* GIVEN TASK *
All of the data should be output character for character, except the pictures.
'''
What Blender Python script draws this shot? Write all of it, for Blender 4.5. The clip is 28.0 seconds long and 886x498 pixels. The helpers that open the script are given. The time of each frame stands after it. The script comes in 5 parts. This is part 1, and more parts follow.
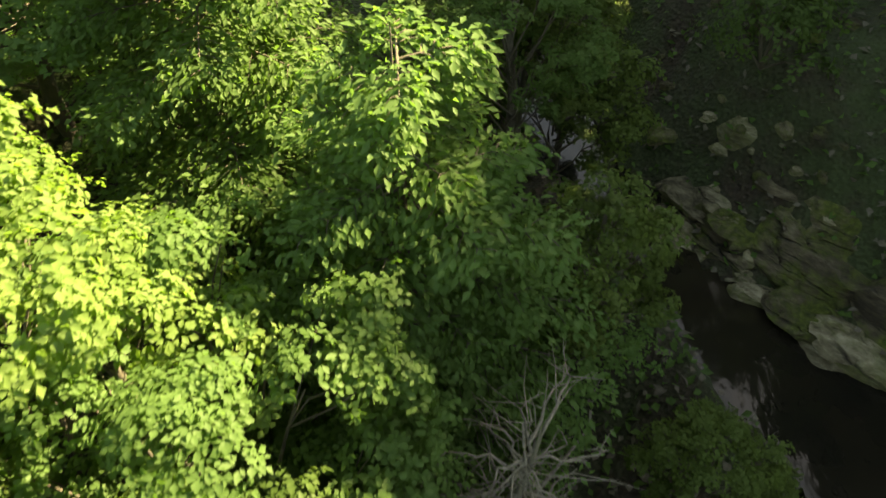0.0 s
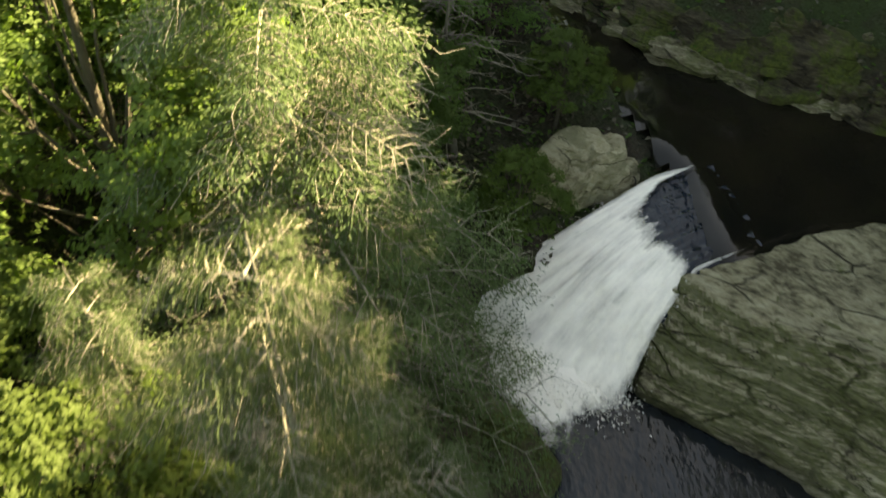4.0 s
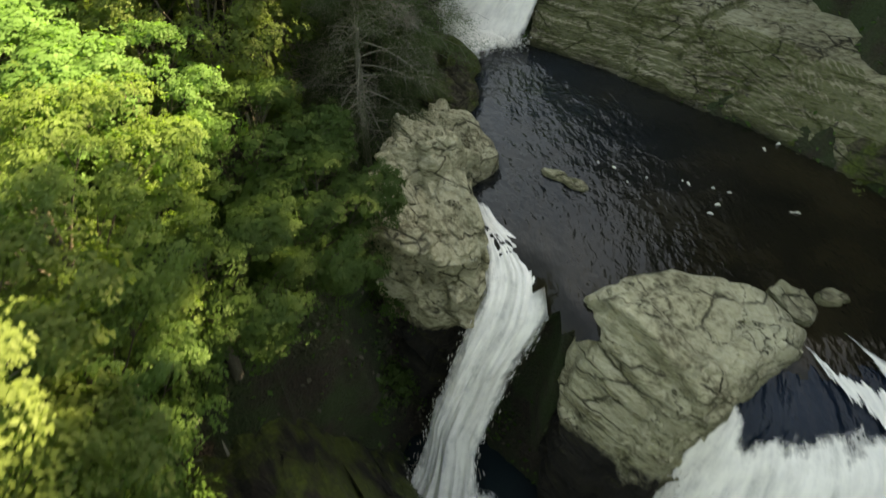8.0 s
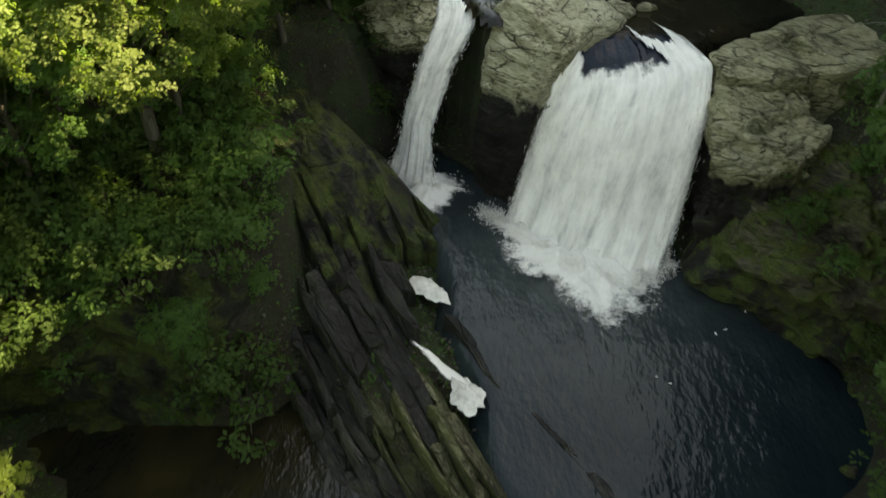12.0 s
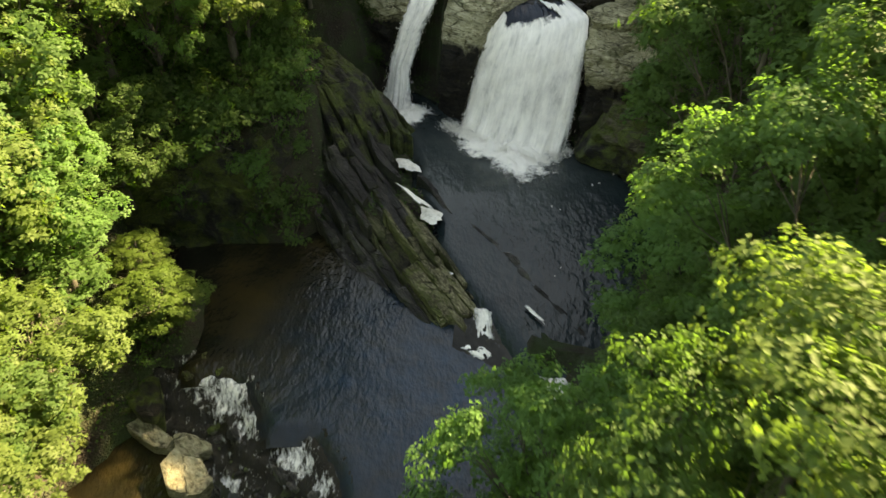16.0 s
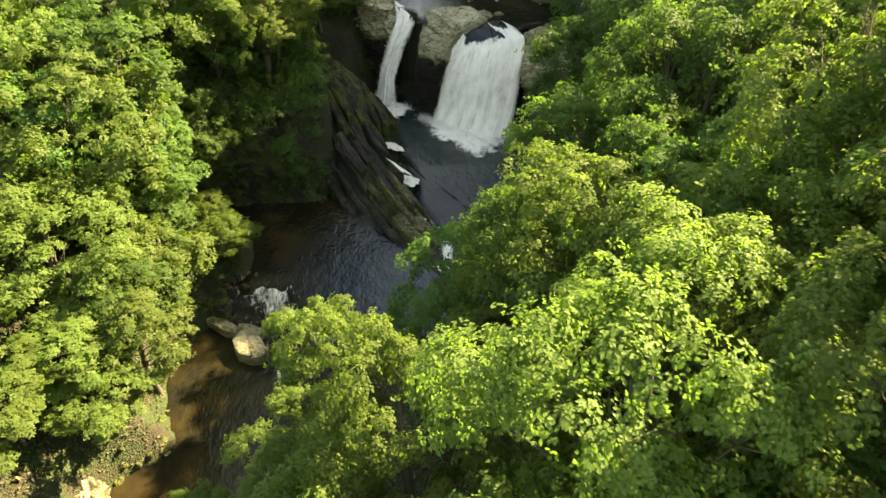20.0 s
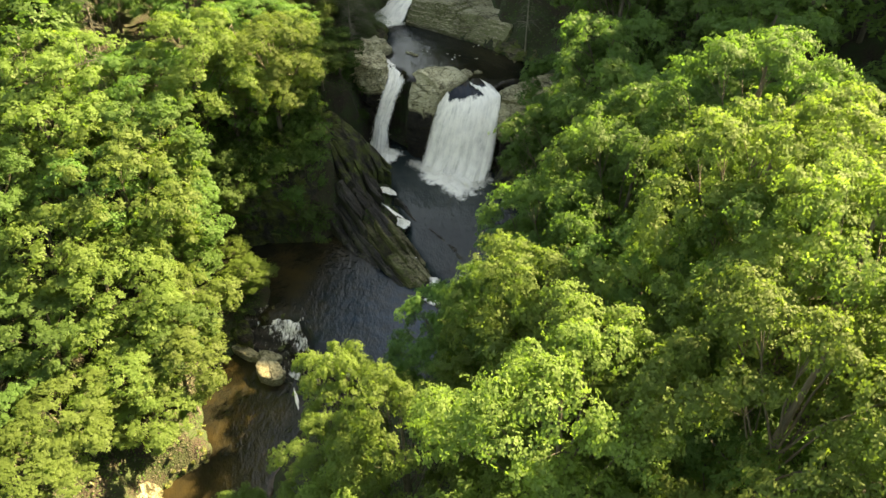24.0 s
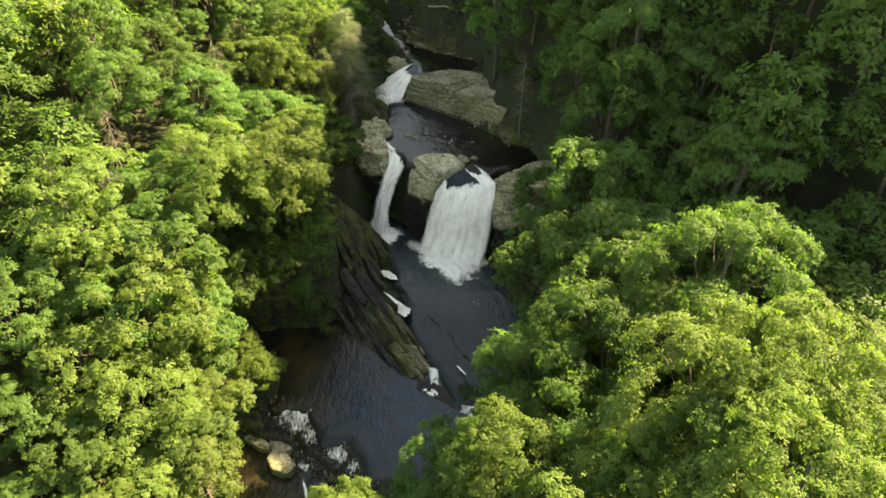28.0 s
'''
* EXERCISE RESPONSE *
What Blender Python script draws this shot? Write all of it, for Blender 4.5. The clip is 28.0 seconds long and 886x498 pixels. The helpers that open the script are given. The time of each frame stands after it. The script comes in 5 parts. This is part 1, and more parts follow.
0.0 s
4.0 s
8.0 s
12.0 s
16.0 s
20.0 s
24.0 s
28.0 s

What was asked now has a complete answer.